Can you
think of an innovation that looks very promising, especially because so many
others have started using it? Can you recall any such innovations that have
been disappointing? In consumer markets, cold-press juicers have spread widely
and have been marketed by their positive health effects, but there is now
evidence that they do more harm than good. Their sales are slowing. In business
markets, airlines have long known that larger airplanes were better, and were
lining up to buy the giant Airbus 380 and the slightly smaller Boeing 747-8,
but they stopped after realizing that the new generation wide-body aircraft
were more economical.
There are
many cases like this, including worse mistakes than these two. This raises the
question of how firms can quickly understand that a new innovation will disappoint,
and can stop themselves from adopting it. This was a question I examined in a paper in Strategic Management Journal on the fast ferry innovation, which was
briefly popular but soon proved to be a very specialized type of ship.

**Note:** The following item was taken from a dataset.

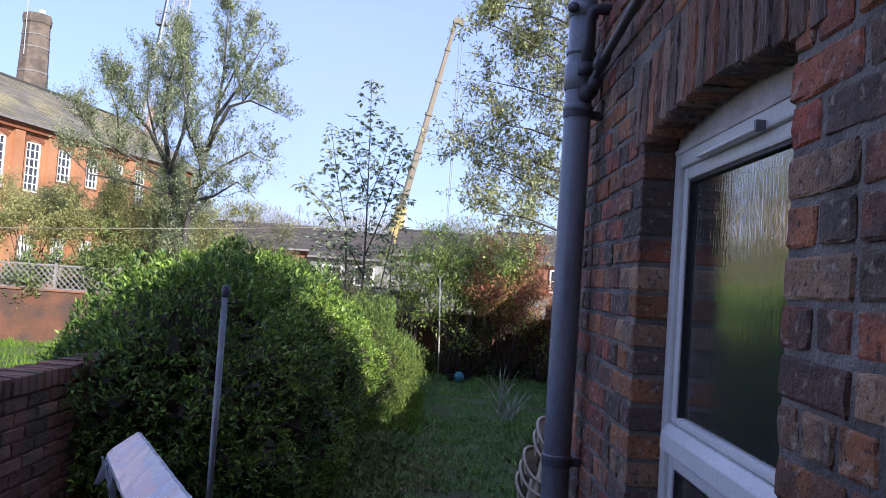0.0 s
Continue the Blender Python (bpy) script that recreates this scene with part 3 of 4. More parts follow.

The problem
with fast ferries is that they were too fast and too heavy (they carry cars as
well as people). Making such a combination go fast is a significant engineering
feat, but it is also very expensive, and few routes can charge high enough ticket
prices to make it profitable.
Shouldn’t this
have been easy to discover? Not really. Fuel prices fluctuate, and maintenance
costs are hard to estimate in advance. It is a lot easier to make the cost
calculation after buying and operating a ferry (or a few ferries), but then it
is too late. Still, the shipping firms learnt how specialized fast ferries were,
and it took “only” about five years for this knowledge to spread. Importantly,
the shipping firms learnt from each other.
Here is how
it happened. Each firm that started using fast ferries accumulated experience
with the costs, and this experience must have leaked. We know this because sales
of fast ferries made additional sales to nearby shipping firms less likely. Some
firms gave up on their fast ferries and sold them in the second-hand market (at
a discount, of course), and this also made additional sales less likely. Resales
seem like even stronger reason not to buy, but actually the effect of giving up
was about the same as the effect of using a fast ferry. Firms learn from the
high costs just as much as they learn from resales.
This is a
natural finding except for one important detail. If a firm is operating an
expensive piece of equipment with disappointing results, it will soon be clear
that selling it is the best option. But, in order to sell it without losing too
much money, it is important that the costs are kept hidden. This means that the
information about the high costs must have leaked from the shipping firms using
fast ferries despite their best efforts to keep them hidden.
Inter-organizational
learning is hard to stop. Firms learn from the mistakes of other firms,
even the mistakes that they try to keep hidden!